While the earning picked up with additional wins, Tana says her new career is more about passion than finances. It can be feast or famine, but she won $100,000 at Calgary in 2007 which has carried her through the past two years while Amigo had to have surgery in 2008. Tana also broke her ankle in 2009 so the unexpected expenses really did add up. To an outside observer, it might look like Tana is rolling in the dough of her winnings but they don’t see the expenses of travel, veterinary care, and human health care. Tana admits, she has not “made it” yet but she is still going strong.
At the Top of Your Game
While the critical element is having a great horse for a partner Tana also learned that it takes perseverance and really knowing your horse to help him stay at the top of his game. In addition to the now 15-yr-old Amigo, Tana also has 8-yr-old Goose with whom she is partnering. It is definitely a partnership—she takes care of her guys and they take care of her.
Tana has learned the importance of financial planning since she cannot count on regular winnings. She advises others interested in pursuing a high risk career transition to never look back and never give up.

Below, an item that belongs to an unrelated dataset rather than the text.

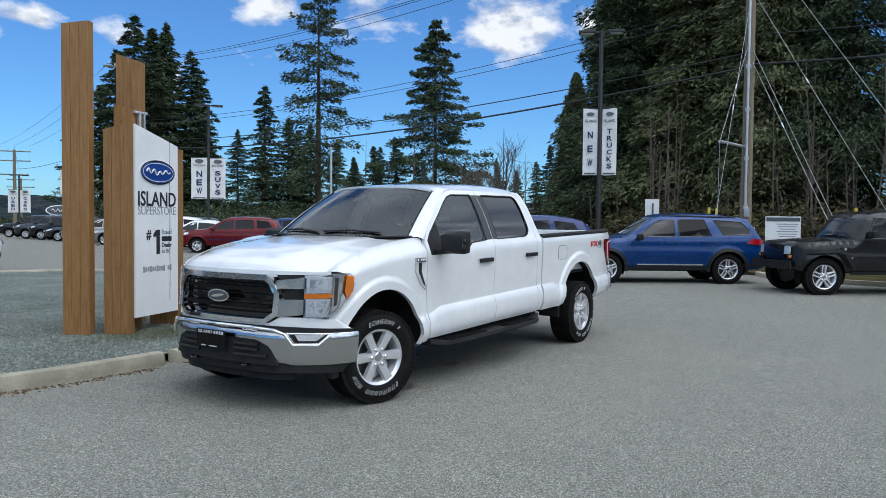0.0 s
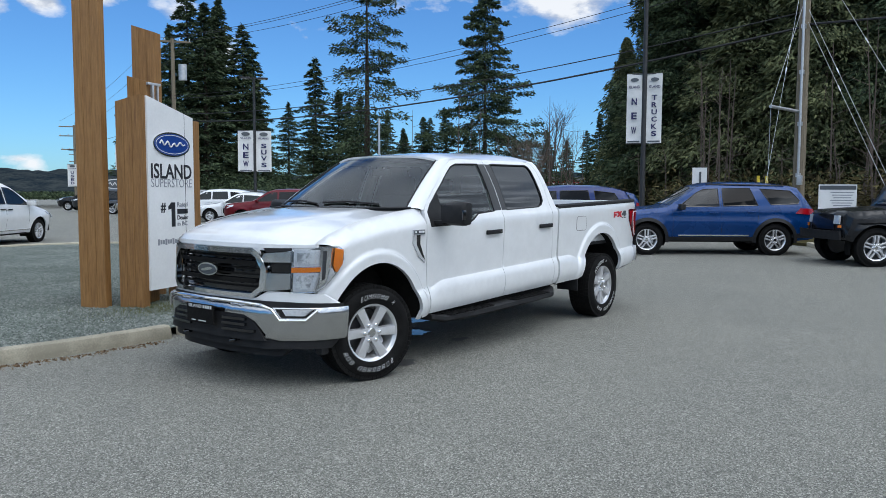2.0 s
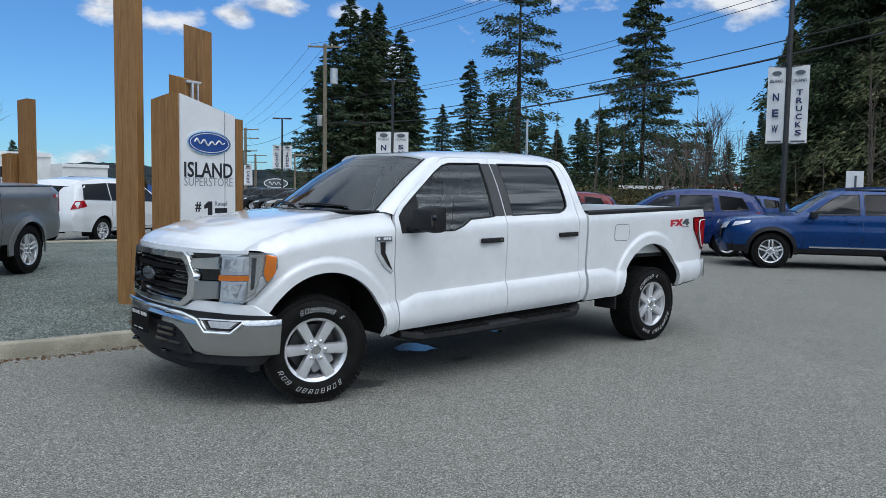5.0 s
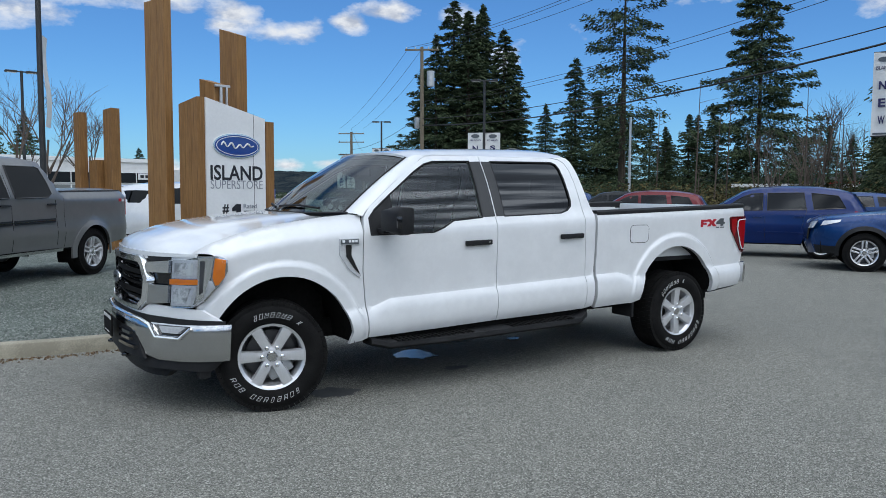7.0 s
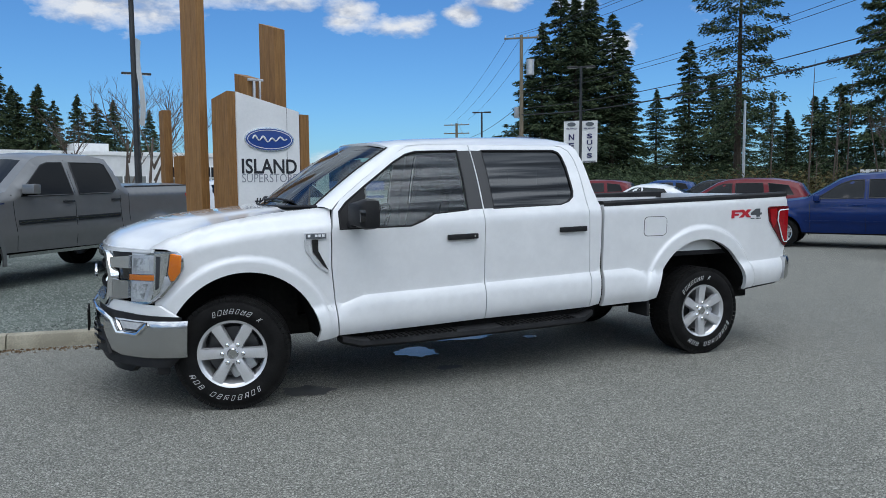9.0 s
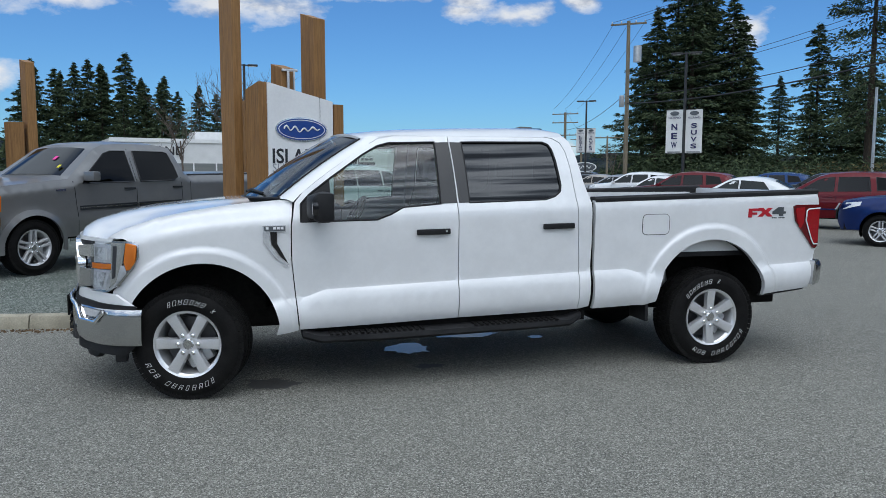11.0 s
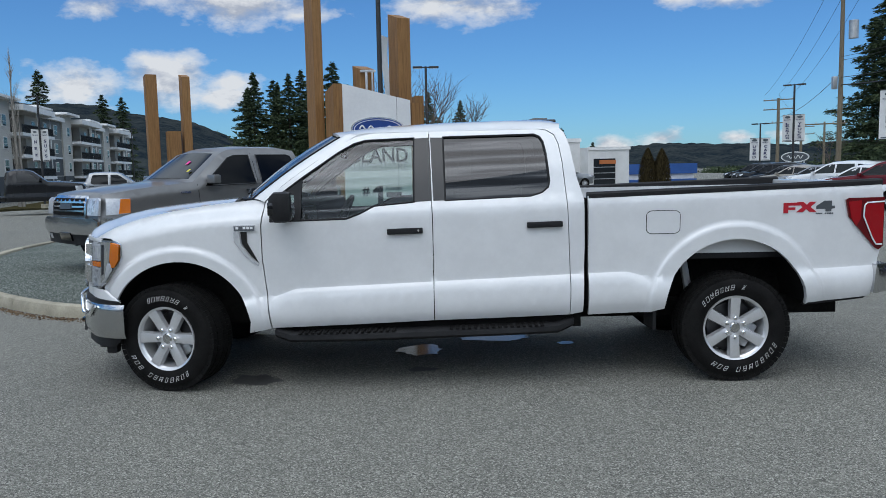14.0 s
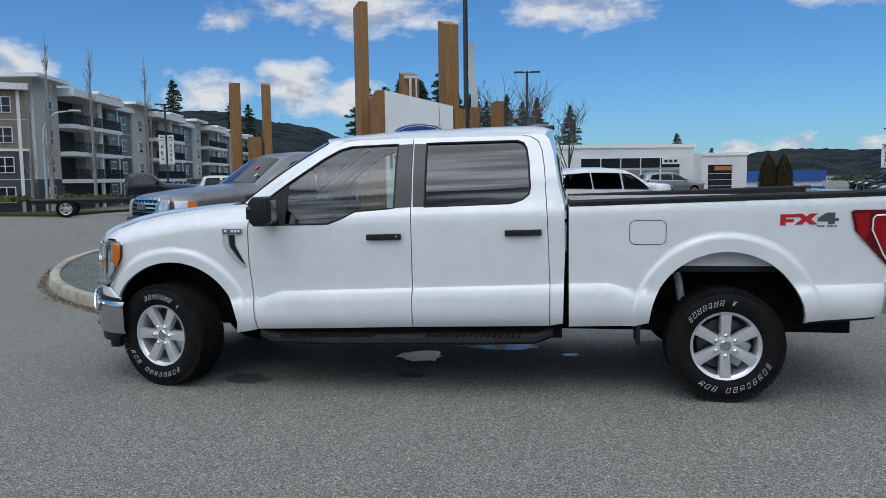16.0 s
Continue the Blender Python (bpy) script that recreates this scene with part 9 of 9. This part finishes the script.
    wall_box("fascia", (78.0, 44.0, 0), Vector((0.5, -0.86)), Vector((0.86, 0.5)), 0, 4.0, -0.2, 0, 2.3, 2.9, M["badge_red"], root3)
    wall_box("white_band", (78.0, 44.0, 0), Vector((0.5, -0.86)), Vector((0.86, 0.5)), -10, 12, -0.3, -0.2, 2.2, 2.6, M["trim"], root3)


showroom()


def hills():
    AZ = (0, 20, 45, 55, 61, 65.6, 69, 71, 73.5, 75, 76.6, 77.5, 80, 95, 102, 104, 106.2, 108, 110, 112.3, 115, 120, 130, 150, 180, 230, 290, 330, 360)
    EL = (2.0, 1.6, 1.0, 1.2, 1.46, 1.30, 1.48, 1.42, 1.55, 1.56, 1.55, 1.25, 0.2, 0.1, 0.2, 1.6, 2.8, 3.6, 4.15, 4.5, 4.8, 5.0, 4.5, 3.0, 2.4, 2.8, 2.6, 2.4, 2.0)
    bm = bmesh.new()
    rows = []
    n = 1200
    for i in range(n):
        az = 360 * i / n
        el = float(np.interp(az, AZ, EL))
        c, s = math.cos(radians(az)), math.sin(radians(az))
        rows.append([])
        for k in range(9):
            t = k / 8
            d = 620 + 480 * t
            top = 1.5 + math.tan(radians(el)) * 1100
            z = -8 + (top + 8) * (t ** 0.8)
            z += (5.0 * noise.noise((c * d * 0.012, s * d * 0.012, 0)) + 2.2 * noise.noise((c * d * 0.06, s * d * 0.06, 4)) + 1.6 * noise.noise((c * d * 0.2, s * d * 0.2, 7)) + 1.4 * noise.noise((c * d * 0.45, s * d * 0.45, 2))) * min(1, 4 * t) * min(1.0, el / 1.2 + 0.15)
            rows[-1].append(bm.verts.new((c * d, s * d, z)))
    for i in range(n):
        a, b = rows[i], rows[(i + 1) % n]
        for k in range(8):
            bm.faces.new((a[k], b[k], b[k + 1], a[k + 1]))
    bmesh.ops.recalc_face_normals(bm, faces=bm.faces[:])
    tagged(part("backdrop_hills", bm, M["hill"]), "forested hills round the horizon", "hills", kind="structure")


hills()

# ---- small things on the ground ----
def ground_patch(name, outline, z, mat, label, category):
    bm = panel(outline, lambda u, v: Vector((u, v, z + LIFT)), step=0.25, out=(0, 0, 1))
    tagged(part(name, bm, mat), label, category, kind="structure")


def blob(cx, cy, rx, ry, seed, n=60):
    out = []
    for i in range(n):
        a = 2 * math.pi * i / n
        c, s_ = math.cos(a), math.sin(a)
        k = 1 + 0.45 * noise.noise((c * 1.3, s_ * 1.3, seed)) + 0.30 * noise.noise((c * 3.1, s_ * 3.1, seed + 4)) + 0.14 * noise.noise((c * 8, s_ * 8, seed + 9))
        out.append((cx + rx * c * k, cy + ry * s_ * k))
    return out


PUDDLES = ((1.74, 1.14, 0.20, 0.17), (2.38, 1.58, 0.34, 0.13), (2.99, 1.31, 0.08, 0.05))
for i, (x, y, rx, ry) in enumerate(PUDDLES):
    ground_patch("puddle", blob(x, y, rx, ry, i * 3.1), 0.004 + 0.001 * i, M["wet"], "shallow puddle on the asphalt under the pickup", "puddle")


def boulder(x, y, z, r, seed):
    bm = bmesh.new()
    bmesh.ops.create_icosphere(bm, subdivisions=3, radius=1.0)
    for v in bm.verts:
        k = 1 + 0.30 * noise.noise(v.co * 1.3 + Vector((seed, 0, 0))) + 0.10 * noise.noise(v.co * 4.1 + Vector((seed, 3, 0)))
        v.co = Vector((v.co.x * r[0] * k + x, v.co.y * r[1] * k + y, v.co.z * r[2] * k + z))
    ob = part("boulder", bm, M["boulder"])
    tagged(ob, "rough brown boulder beside the sign", "boulder")


M["boulder"] = varied("boulder_stone", (0.07, 0.052, 0.036), (0.19, 0.15, 0.11), 6, 0.9, 0, 30, 0.7)
boulder(1.00, 3.62, 0.27, (0.20, 0.18, 0.33), 2.0)
ground_patch("damp_patch", blob(1.75, 0.50, 0.11, 0.07, 9.0), 0.003, M["oil"], "dark damp spot on the asphalt", "stain")


def scatter(name, label, category, n, where, size, mat, seed, grass=False, z=0.112):
    rng = np.random.default_rng(seed)
    made = 0
    verts, faces = [], []
    while made < n:
        x, y = where(rng)
        s = size * (0.5 + rng.random())
        b = len(verts)
        if grass:
            a = rng.random() * 6.28
            dx, dy = math.cos(a) * s * 0.10, math.sin(a) * s * 0.10
            lx, ly = rng.normal() * s * 0.4, rng.normal() * s * 0.4
            verts += [(x - dx, y - dy, z - 0.01), (x + dx, y + dy, z - 0.01), (x + lx, y + ly, z + s)]
            faces.append((b, b + 1, b + 2))
        else:
            a0 = rng.random() * 6.28
            ring = [(x + s * math.cos(a0 + k * 1.2566) * (0.7 + 0.5 * rng.random()), y + s * math.sin(a0 + k * 1.2566) * (0.7 + 0.5 * rng.random()), z - 0.004) for k in range(5)]
            verts += ring + [(x + rng.normal() * s * 0.2, y + rng.normal() * s * 0.2, z + s * (0.5 + 0.5 * rng.random()))]
            faces += [(b + k, b + (k + 1) % 5, b + 5) for k in range(5)]
        made += 1
    me = bpy.data.meshes.new(name)
    me.from_pydata(verts, [], faces)
    tagged(link_mesh(name, me, mat, angle=0), label, category, kind="stuff")


_in = [(p.x, p.y) for p in inset(island_line, 0.2)]


def on_island(rng):
    while True:
        x = rng.uniform(-6.6, 4.5)
        y = 2.9 + abs(rng.normal()) * 3.2
        if y < 11 and inside((x, y), _in):
            return x, y


def near_sign(rng):
    while True:
        x, y = 1.05 + rng.normal() * 0.5, 4.15 + rng.normal() * 0.30
        if inside((x, y), _in):
            return x, y


M["chip"] = make_foliage("gravel_chips", (0.085, 0.098, 0.088), (0.150, 0.168, 0.150), (0.30, 0.315, 0.29))
scatter("gravel_chips", "loose crushed stone on the island", "gravel", 26000, on_island, 0.011, M["chip"], 50)
scatter("moss_grass", "yellow-green moss and grass at the sign's foot", "grass", 7000, near_sign, 0.020, M["grass"], 51, True)
ground_patch("damp_patch", blob(0.52, 0.28, 0.20, 0.13, 5.0), 0.003, M["oil"], "dark damp spot behind the front wheel", "stain")


def kerb_foot(rng):
    """Along the foot of the kerb, thickest at the island's nose."""
    run = [p for p in inset(island_line, -0.05) if -6.6 < p.x < 1.5 and p.y < 9.0]
    k = int(rng.integers(0, len(run) - 1))
    p = run[k] + (run[k + 1] - run[k]) * rng.random()
    return p.x + rng.normal() * 0.03, p.y - abs(rng.normal()) * 0.07


M["litter"] = make_foliage("leaf_litter", (0.045, 0.028, 0.016), (0.110, 0.070, 0.040), (0.20, 0.145, 0.090))
scatter("leaf_litter", "brown leaf litter and grit at the kerb's foot", "litter", 1500, kerb_foot, 0.011, M["litter"], 52, z=LIFT + 0.004)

Family also plays a very important role in Tana’s success and she could not continue on this path without their strong support. Tana’s son Brodie kept telling her in the first few years when she wanted to quit and go home, “No Mom, you’ve got to keep going so we can go to the NFR!”
Marty, her husband, works hard to help keep her on the road. He is the reason she can live her dream. Tana’s parents hauled her to Little Britches and High School rodeos while she was growing up, and her parents still go with her on the road when they can. Marty’s parents also lend a hand helping to feed the horses and assist with housework while Tana is on the road.
Tana loves to encourage others to follow their dreams, so she speaks at church services, at barrel races, rodeos, and other organizations. She has put on clinics for 4Hers, Girl Scouts and church groups and supports an equine-assisted therapeutic riding center. Tana also serves as the director of the Women’s Professional Rodeo Association.
Her goal is to make the Wrangler National Finals Rodeo again this year. Tana would like to give both her horses a chance to compete there. “Amigo deserves the chance to run there when he is healthy. — A gold (World Champion) buckle would be nice some time, too!” according to Tana.
Tana’s Advice and Action Steps
- Take a risk and pursue your passion.
- Plan well financially.
- Seek the support of friends, family and your resource team.
- Do what you love and it will never seem like work.
“Discover your God-given talents, follow your dream, work hard, and never, never, give up!”